**Data supplied**

++++++++

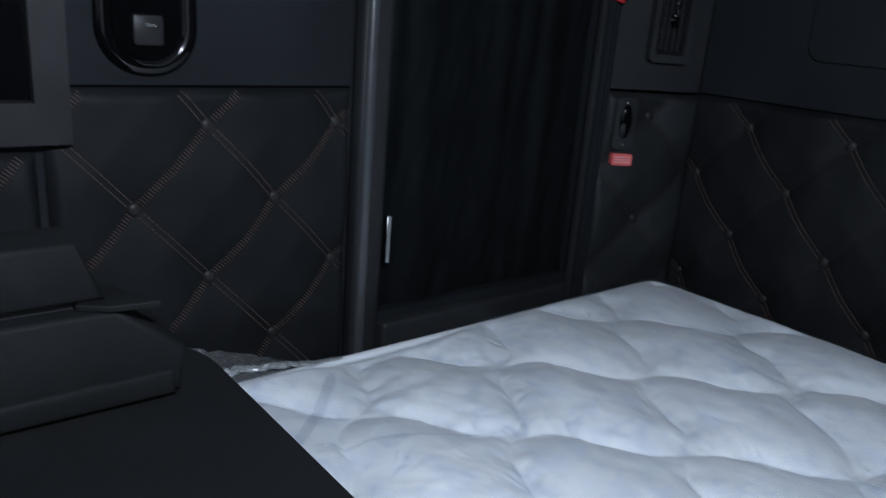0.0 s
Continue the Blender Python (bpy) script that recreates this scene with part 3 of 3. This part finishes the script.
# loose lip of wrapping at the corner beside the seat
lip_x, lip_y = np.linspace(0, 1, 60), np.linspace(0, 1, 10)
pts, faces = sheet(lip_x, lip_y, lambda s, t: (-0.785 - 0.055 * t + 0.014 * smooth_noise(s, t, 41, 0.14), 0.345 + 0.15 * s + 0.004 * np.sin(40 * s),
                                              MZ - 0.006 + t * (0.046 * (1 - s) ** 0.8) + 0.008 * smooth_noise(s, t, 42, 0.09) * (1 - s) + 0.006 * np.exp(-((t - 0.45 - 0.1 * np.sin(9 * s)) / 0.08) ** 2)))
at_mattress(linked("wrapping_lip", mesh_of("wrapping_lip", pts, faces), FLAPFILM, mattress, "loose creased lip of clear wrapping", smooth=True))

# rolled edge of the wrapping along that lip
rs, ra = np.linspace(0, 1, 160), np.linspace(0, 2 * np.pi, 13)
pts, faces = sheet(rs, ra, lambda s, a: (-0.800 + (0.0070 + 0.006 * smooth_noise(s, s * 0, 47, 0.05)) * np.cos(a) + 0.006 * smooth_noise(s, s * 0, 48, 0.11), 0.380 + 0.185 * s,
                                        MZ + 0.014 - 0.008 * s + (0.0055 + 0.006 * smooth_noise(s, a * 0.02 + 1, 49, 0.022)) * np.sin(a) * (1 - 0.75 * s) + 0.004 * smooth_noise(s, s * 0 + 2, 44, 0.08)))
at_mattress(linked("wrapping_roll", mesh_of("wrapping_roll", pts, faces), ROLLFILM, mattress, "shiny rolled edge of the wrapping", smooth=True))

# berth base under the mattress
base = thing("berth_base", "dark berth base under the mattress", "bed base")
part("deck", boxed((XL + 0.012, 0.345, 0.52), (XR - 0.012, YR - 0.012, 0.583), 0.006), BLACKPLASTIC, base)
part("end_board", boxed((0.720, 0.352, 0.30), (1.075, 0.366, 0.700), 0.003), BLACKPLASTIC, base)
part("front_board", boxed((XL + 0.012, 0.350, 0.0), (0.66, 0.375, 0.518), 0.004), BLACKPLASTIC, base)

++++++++

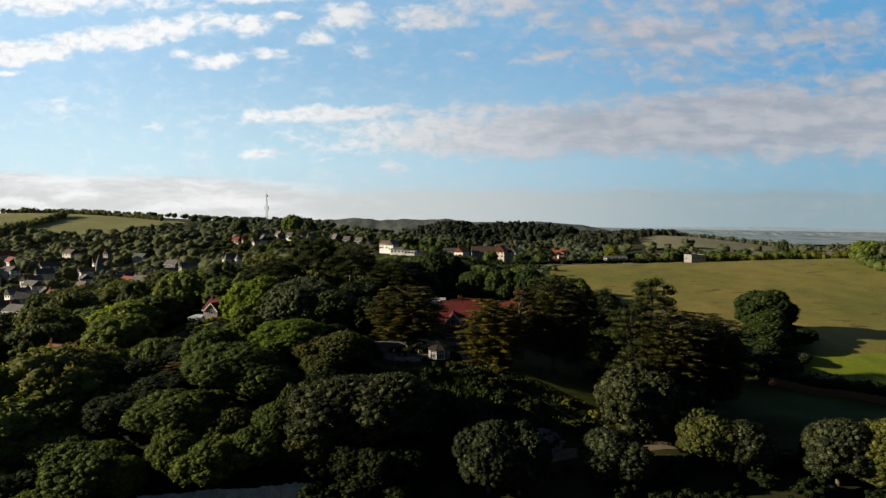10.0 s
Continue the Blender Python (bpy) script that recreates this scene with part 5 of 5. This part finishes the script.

++++++++

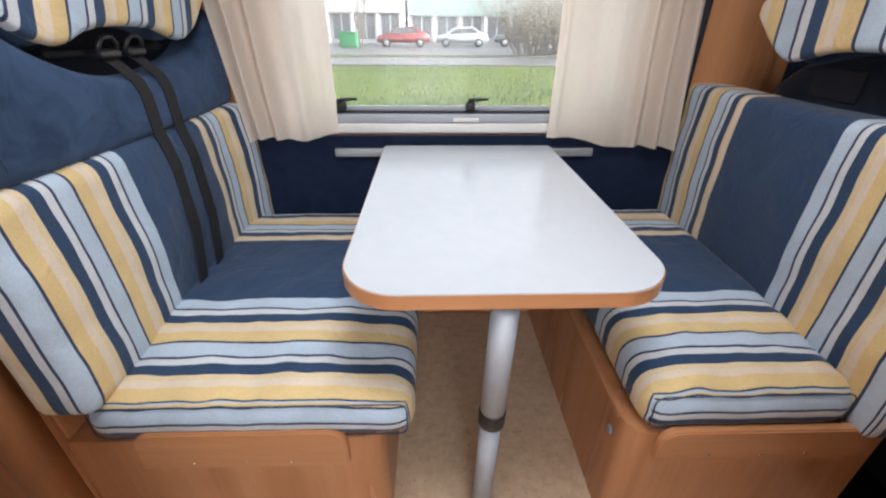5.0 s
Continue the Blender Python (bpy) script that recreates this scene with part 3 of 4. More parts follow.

++++++++

Each line in the listing above that contains "Blender" should be copied.

**Complete answer**
Continue the Blender Python (bpy) script that recreates this scene with part 3 of 3. This part finishes the script.
Continue the Blender Python (bpy) script that recreates this scene with part 5 of 5. This part finishes the script.
Continue the Blender Python (bpy) script that recreates this scene with part 3 of 4. More parts follow.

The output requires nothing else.